— Ложитесь на кушетку, — она надорвала фольгу и надела латекс на продолговатый датчик.
Мой скудный опыт не предполагал такого продолжения. По сравнению с размерами Артура эта длинная пластиковая палка выглядела довольно жалко, но ощущения оказались на редкость неприятными.
Я вся сжалась в ожидании, когда закончится процедура. При этом даже не смотрела на монитор. Зато доктор смотрела, прямо прилипла к нему.
— В матке два плодных яйца, — сказала она, всматриваясь в экран, а я только хмыкнула.
И чего только эти доктора не придумают! Ну откуда у меня там могли взяться яйца, да еще и целых два… Пока не стало доходить.
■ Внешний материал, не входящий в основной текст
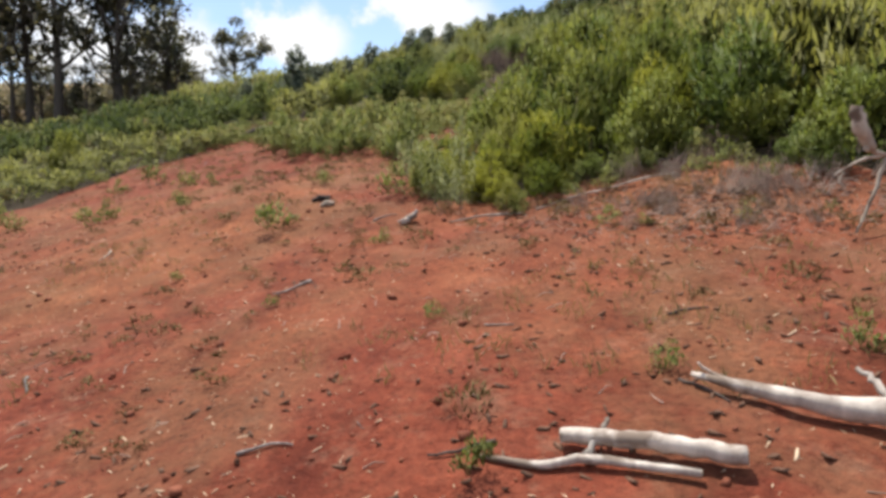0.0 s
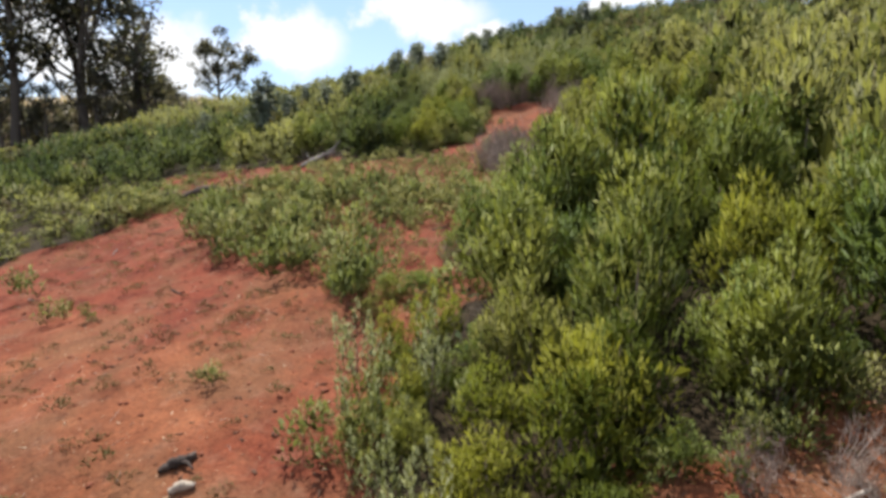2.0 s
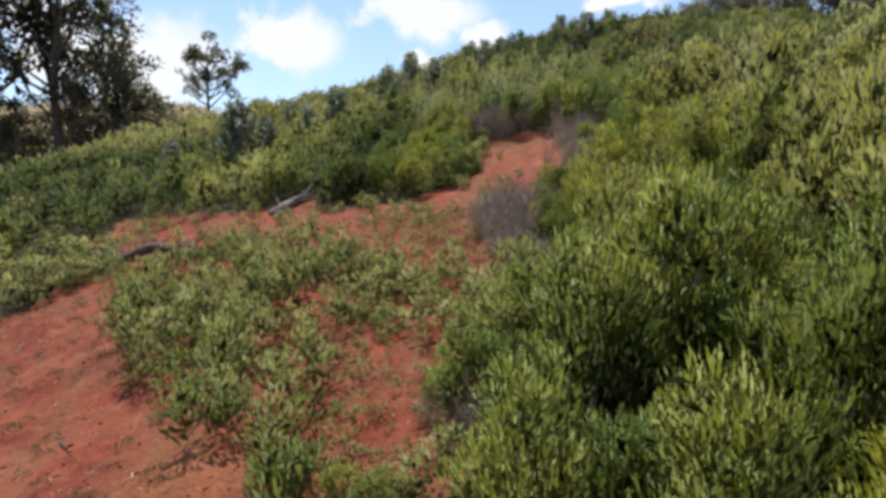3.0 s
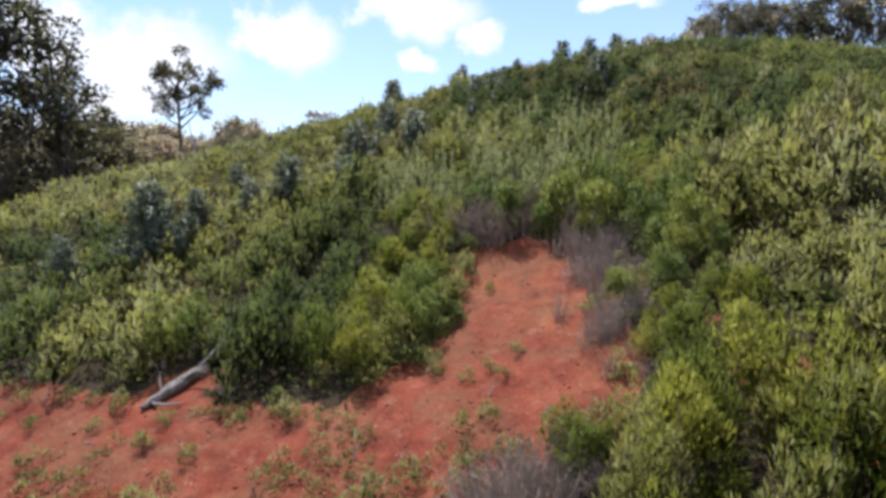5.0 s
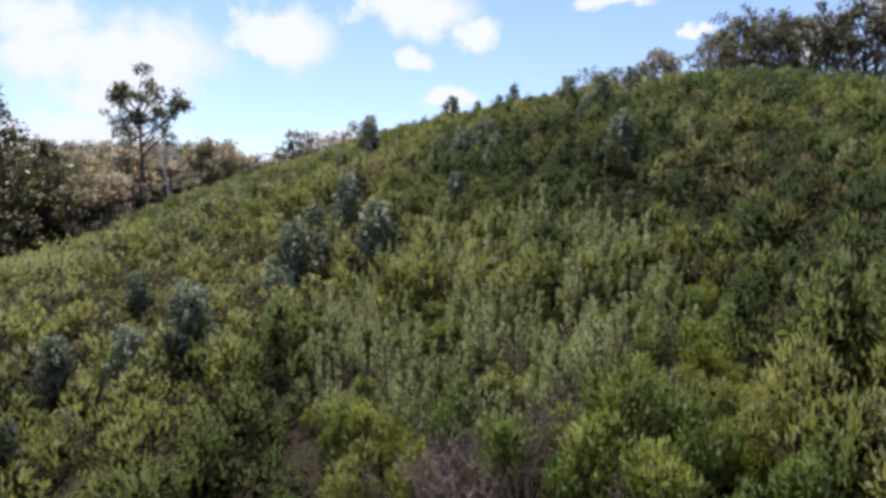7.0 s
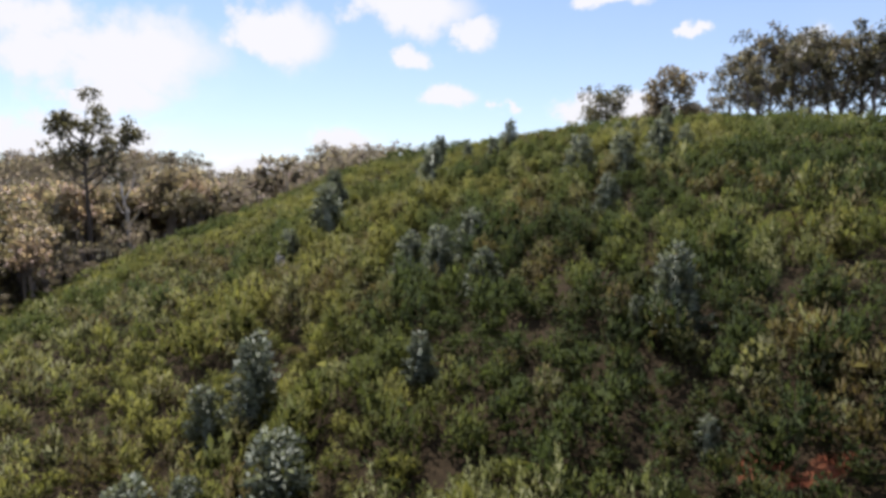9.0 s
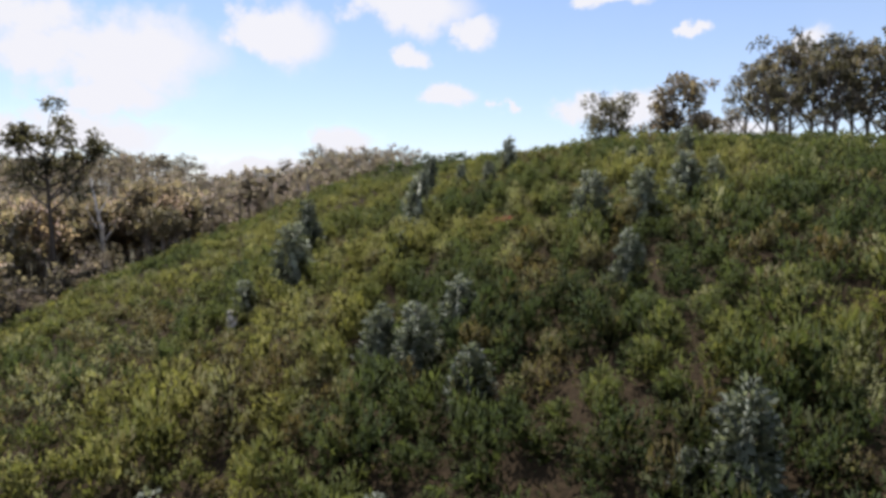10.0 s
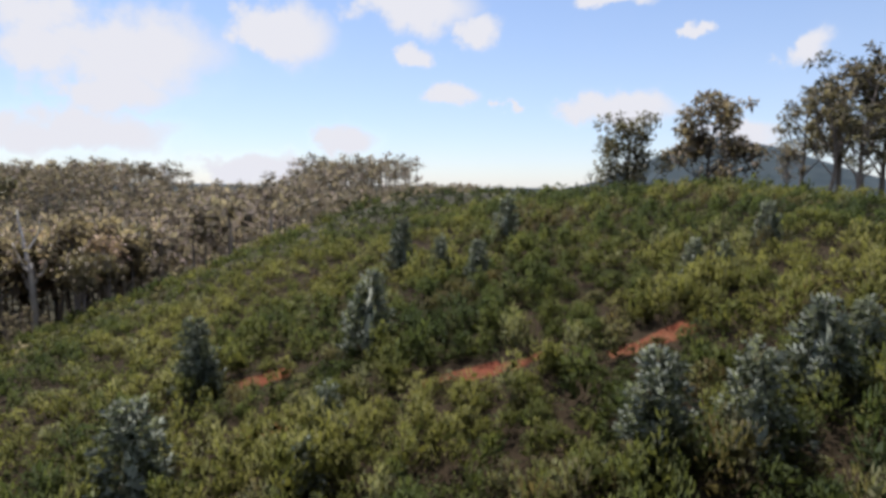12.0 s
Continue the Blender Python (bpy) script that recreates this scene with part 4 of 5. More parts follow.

Медленно.
— Вы хотите сказать… — голос сипел, голосовые связки полностью отказывались такое произносить. — Вы хотите сказать… Это то, что я думаю?
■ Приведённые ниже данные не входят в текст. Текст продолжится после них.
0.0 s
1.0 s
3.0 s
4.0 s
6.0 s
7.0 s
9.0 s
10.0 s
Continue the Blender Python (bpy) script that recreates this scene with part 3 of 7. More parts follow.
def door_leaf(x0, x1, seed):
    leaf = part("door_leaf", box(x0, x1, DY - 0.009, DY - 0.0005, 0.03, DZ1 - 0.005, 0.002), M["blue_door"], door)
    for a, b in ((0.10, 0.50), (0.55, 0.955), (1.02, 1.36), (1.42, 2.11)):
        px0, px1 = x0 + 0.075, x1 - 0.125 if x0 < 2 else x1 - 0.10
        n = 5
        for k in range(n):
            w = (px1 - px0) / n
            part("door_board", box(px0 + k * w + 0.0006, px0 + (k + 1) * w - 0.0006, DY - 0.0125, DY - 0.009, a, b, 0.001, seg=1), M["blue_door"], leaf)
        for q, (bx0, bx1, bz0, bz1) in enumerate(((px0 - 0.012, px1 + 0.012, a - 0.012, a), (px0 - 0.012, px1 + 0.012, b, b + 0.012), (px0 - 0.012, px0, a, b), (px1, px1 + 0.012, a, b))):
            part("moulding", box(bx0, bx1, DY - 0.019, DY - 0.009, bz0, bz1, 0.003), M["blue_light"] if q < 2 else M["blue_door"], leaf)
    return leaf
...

— Срок ориентировочно семь недель, — кивнула докторша, — но при многоплодной беременности срок может быть разный, если имела место овуляция обоих яичников в разные дни.
— Эти два раза были в один день, точнее, ночь, — пролепетала я растерянно, глядя на экран, на котором перекатывались две подвижные капли. Врач поджала губы, как мне показалось, даже сочувственно.
— Оплодотворение могло произойти позже. Мужские половые клетки сохраняют жизнеспособность от трех до пяти дней. Это зависит от качества семенной жидкости. И от носителя, конечно же.
Я вздрогнула. Если исходить из живучести моего носителя, его половые клетки до сих пор носятся по моему организму. А потом передо мной вдруг четко встала картина катастрофы, в которую я попала, отозвавшись на крик тонувшего Тагаева.
— Скажите, — спросила я дрожащим голосом и прикоснулась к низу живота, — я вас правильно поняла? У меня в животе два ребенка?
— Все правильно, — кивнула докторша, — только пока что они не очень на детей похожи.
— А… вы ничего не перепутали?
— Тебе сколько лет, деточка? — спросила врач с искренним сочувствием.
— Восемнадцать, — прошептала я еле слышно.
— Мой тебе совет, иди на аборт. Ну куда такому дитю как ты двойня? Ты же студентка, небось?
Я кивнула, силясь не расплакаться.
— Я напишу в заключении показание к прерыванию беременности, и не забудь с вашего плодовитого папашки деньги стрясти. Первый аборт он с осложнениями пройти может, а тебе потом еще рожать захочется.
Сама не помню, как оделась. На пороге обернулась и спросила.
— А кто там, еще на видно?
— Да там еще сердцебиения не видно. А ты уже пол хочешь разглядеть, — ворчливо ответила врач и добавила негромко. — И не надо оно тебе. Зачем потом зря терзаться?
Я вышла из кабинета на ватных ногах, держа в руках заключение с рекомендацией прерывания беременности. Пока шла до отделения, казалось, что иду по густой вязкой жиже, с таким трудом переставлялись ноги.
Еще казалось, что у меня огромный, неподъемный живот, в котором сидят дети. Мальчик и девочка. Обнялись и трясутся от страха, что их убьют. Даже голова закружилась.
Дошла до верха лестницы и обессиленно присела на крайнюю ступеньку. Мозг жгли слова врача: «Не забудь стрясти деньги с вашего плодовитого папашки».
Прижала ладонь к животу. Он отец, Артур, какой бы он ни был и как бы он к этому ни отнесся. Пускай там не видно сердцебиения, пускай не видно пол. Но это не яйца, это дети. Дети Тагаева. Он — их отец, а я… Мама?